Across both environments, its performance came close to the report’s Greedy controller, which served as a near-best benchmark. Just as important, the agent generalised from Landroskop to Tankwa without retraining, suggesting that the learned policy was not tied to a single narrow weather pattern.
From Simulation to Future Deployment
The project also included a hardware platform for measurement and future implementation. A Raspberry Pi 5 served as the main controller, reading sensors, logging data, and managing communication among components. DHT22 sensors were used to record temperature and humidity inside and outside the container, while current transformers were added to measure electrical draw from the cooling equipment. The hardware was installed and tested for measurement, although the cooling elements themselves could not be fully controlled on-site before the end of the project due to delays in installation.
That detail matters. This wasn’t presented as a fully deployed field control system. It was a measured, simulation-first study with a hardware foundation in place for future implementation. That makes the work more credible, not less. It shows a clear path from physical measurement to thermal modeling, to control design, to later real-world testing.

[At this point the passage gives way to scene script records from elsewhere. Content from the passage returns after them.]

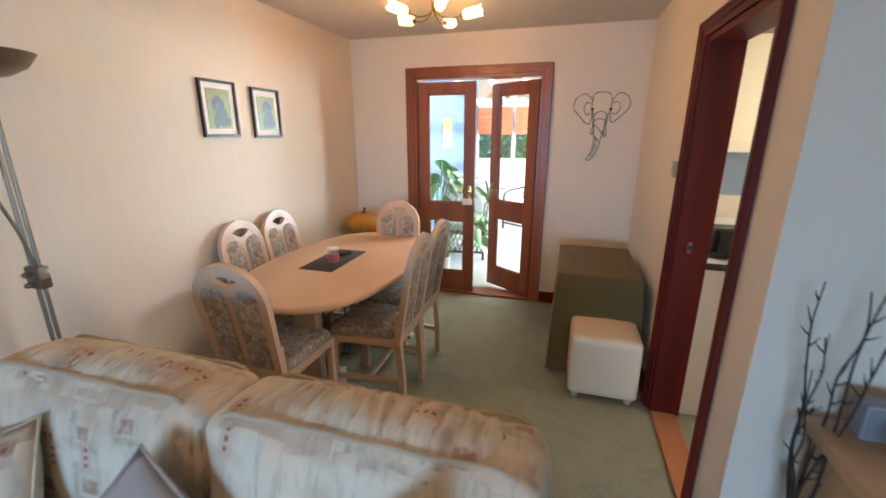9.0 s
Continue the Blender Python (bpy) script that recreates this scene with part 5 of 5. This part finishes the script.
    toy.data.materials.append(plain("brown_plush", (0.13, 0.06, 0.045), 0.9, var=0.3, scale=60, bump=0.6))
    bag = thing("dark_bag", pose(0.955, 3.86, 0), "small black bag tucked behind the soft toy", "bag")
    bm = bm_new()
    soft_box(bm, 0.12, 0.10, 0.22, 0.03, (0.01, 0.01, 0), 8, 0.008, pose(0, 0, 0.111))
    part("body", bm, cloth("black_nylon", (0.02, 0.02, 0.022), 200), bag)
    bm = bm_new()
    tube(bm, bend([(-0.05, -0.05, 0.10), (-0.07, -0.10, 0.05), (-0.05, -0.11, 0.006), (-0.02, -0.06, 0.02)], 5), 0.006, 6)
    part("strap", bm, BLACK, bag)


sideboard_things()


# ---- switches and sockets ----
def plate(name, m, w, h, material, rockers, label, category):
    p = thing(name, m, label, category)
    part("face_plate", one_box(-w / 2, w / 2, -0.009, 0, -h / 2, h / 2, bevel=0.002), material, p)
    for x, z, a, b in rockers:
        part("rocker", one_box(x - a, x + a, -0.012, -0.008, z - b, z + b, bevel=0.001), material, p)
    return p


BRUSHED = plain("brushed_plate", (0.40, 0.38, 0.34), 0.35, 0.9)
plate("light_switch", pose(XR, 3.398, 1.356, 0, 0, -90), 0.088, 0.088, BRUSHED, ((0, 0, 0.012, 0.02),), "brushed metal wall switch beside the hall door", "light switch")
plate("light_switch", pose(XD, 5.44, 1.36, 0, 0, -90), 0.086, 0.086, BRUSHED, ((0, 0, 0.012, 0.02),), "brushed metal wall switch beside the kitchen doorway", "light switch")
so = plate("wall_socket", pose(XR, 3.79, 0.235, 0, 0, -90), 0.146, 0.086, BLACK, ((-0.055, 0.025, 0.008, 0.01), (0.055, 0.025, 0.008, 0.01)), "black double wall socket", "socket")
pl = thing("plug_adapter", pose(XR - 0.012, 3.83, 0.24, 0, 0, -90), "white plug adapter pushed into the socket", "plug")
part("body", one_box(-0.03, 0.03, -0.055, 0, -0.03, 0.025, bevel=0.008), WHITE, pl)
part("cable_stub", tube(bm_new(), bend([(-0.03, -0.03, 0.0), (-0.06, -0.035, -0.02), (-0.07, -0.03, -0.12)], 5), 0.003, 6), BLACK, pl)


# ---- dining table top and corner ----
j = thing("jar_candle", pose(-1.935, 5.115, 0.749), "pink candle in a small glass jar with a pale lid", "candle")
bm = bm_new()
lathe(bm, [(0, 0.0), (0.033, 0.0), (0.036, 0.005), (0.036, 0.058), (0, 0.06)], 22)
part("wax", bm, plain("pink_wax", (0.50, 0.17, 0.20), 0.4), j)
bm = bm_new()
lathe(bm, [(0.038, 0.001), (0.039, 0.07), (0.033, 0.078), (0.033, 0.084)], 22)
gj = part("glass", bm, GLASS, j)
gj.visible_shadow = False
bm = bm_new()
lathe(bm, [(0.034, 0.082), (0.036, 0.084), (0.036, 0.096), (0, 0.098)], 22)
part("lid", bm, WHITE, j)
ph = thing("phone", pose(-1.985, 5.29, 0.749, 0, 0, 70), "dark wallet lying on the mat", "wallet")
part("cover", one_box(-0.04, 0.04, -0.065, 0.065, 0.0005, 0.018, bevel=0.005), BLACK, ph)
part("edge", one_box(-0.038, 0.0405, -0.0655, 0.0655, 0.006, 0.012), DARKGREY, ph)

ct = thing("corner_table", pose(-2.30, 6.33, 0), "small dark plant table in the room corner", "table")
bm = bm_new()
lathe(bm, [(0, 0.600), (0.17, 0.600), (0.175, 0.61), (0.17, 0.62), (0, 0.62)], 28)
part("top", bm, MAHOG, ct)
for k in range(3):
    a = 2 * math.pi * k / 3 + 0.4
    part("leg", tube(bm_new(), bend([(0.05 * math.cos(a), 0.05 * math.sin(a), 0.60), (0.07 * math.cos(a), 0.07 * math.sin(a), 0.30), (0.16 * math.cos(a), 0.16 * math.sin(a), 0.012)], 5), 0.012, 8), MAHOG, ct)
gd = thing("gourd_ornament", pose(-2.325, 6.31, 0.62) @ Matrix.Scale(1.15, 4), "glossy amber ribbed pumpkin ornament with a dark stalk", "ornament")
bm = bm_new()
lathe(bm, [(max(0, q.x), q.z) for q in bend([(0.0, 0, 0.01), (0.07, 0, 0.0), (0.135, 0, 0.05), (0.15, 0, 0.10), (0.12, 0, 0.155), (0.05, 0, 0.185), (0.0, 0, 0.178)], 3)], 48)
for v in bm.verts:
    k = 1 + 0.05 * abs(math.cos(5 * math.atan2(v.co.y, v.co.x))) - 0.03
    v.co.x *= k
    v.co.y *= k
part("body", bm, plain("amber_glaze", (0.50, 0.24, 0.035), 0.25, 0.2, var=0.35, scale=18), gd, smooth=70)
part("stalk", tube(bm_new(), bend([(0, 0, 0.17), (0.004, 0, 0.20), (0.012, 0.006, 0.225)], 4), [0.014, 0.013, 0.012, 0.011, 0.010, 0.010, 0.009, 0.009, 0.010], 8), TWIG, gd)

# label hung on the closed leaf's handle
tg = thing("door_tag", pose(-1.40, 6.60, 0.93), "small white card hung on the door handle", "tag")
part("card", one_box(-0.045, 0.045, -0.006, 0.006, -0.028, 0.028, bevel=0.002), PAPER, tg)
part("string", tube(bm_new(), bend([(-0.02, 0, 0.028), (0.0, 0.012, 0.075), (0.02, 0, 0.028)], 5), 0.0012, 5), PAPER, tg)


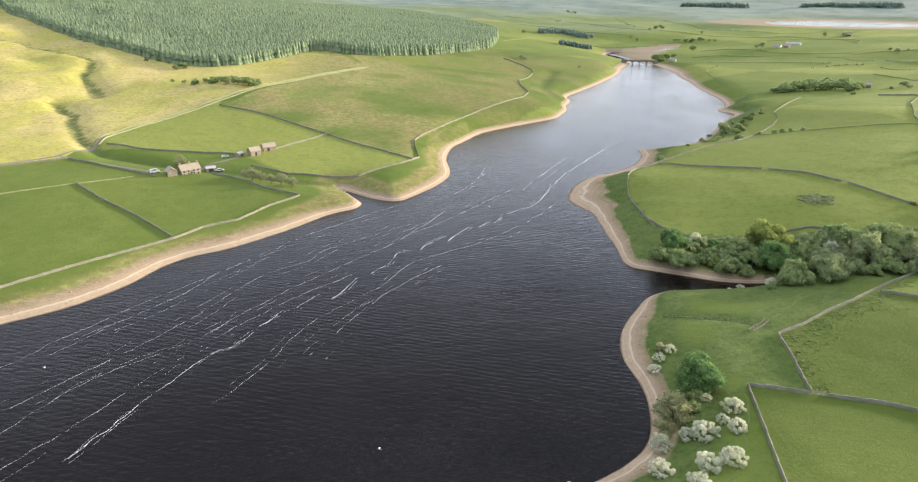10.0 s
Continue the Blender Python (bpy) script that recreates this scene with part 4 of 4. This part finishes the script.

Fig 2: Hardware setup used for temperature and power measurements.
Final Thoughts
What this project shows is that a relatively compact control system can make better cooling decisions than a fixed rule-based strategy when conditions change across the day. By combining heat-transfer modeling with reinforcement learning, the work offers a practical route toward lower-energy thermal management for telecom infrastructure. It also leaves room for the next round of refinement, including richer thermodynamic modeling, direct wind and solar measurements, and on-site control testing. For a final-year engineering project, that’s a solid piece of work with a clear technical purpose and a direct industry link.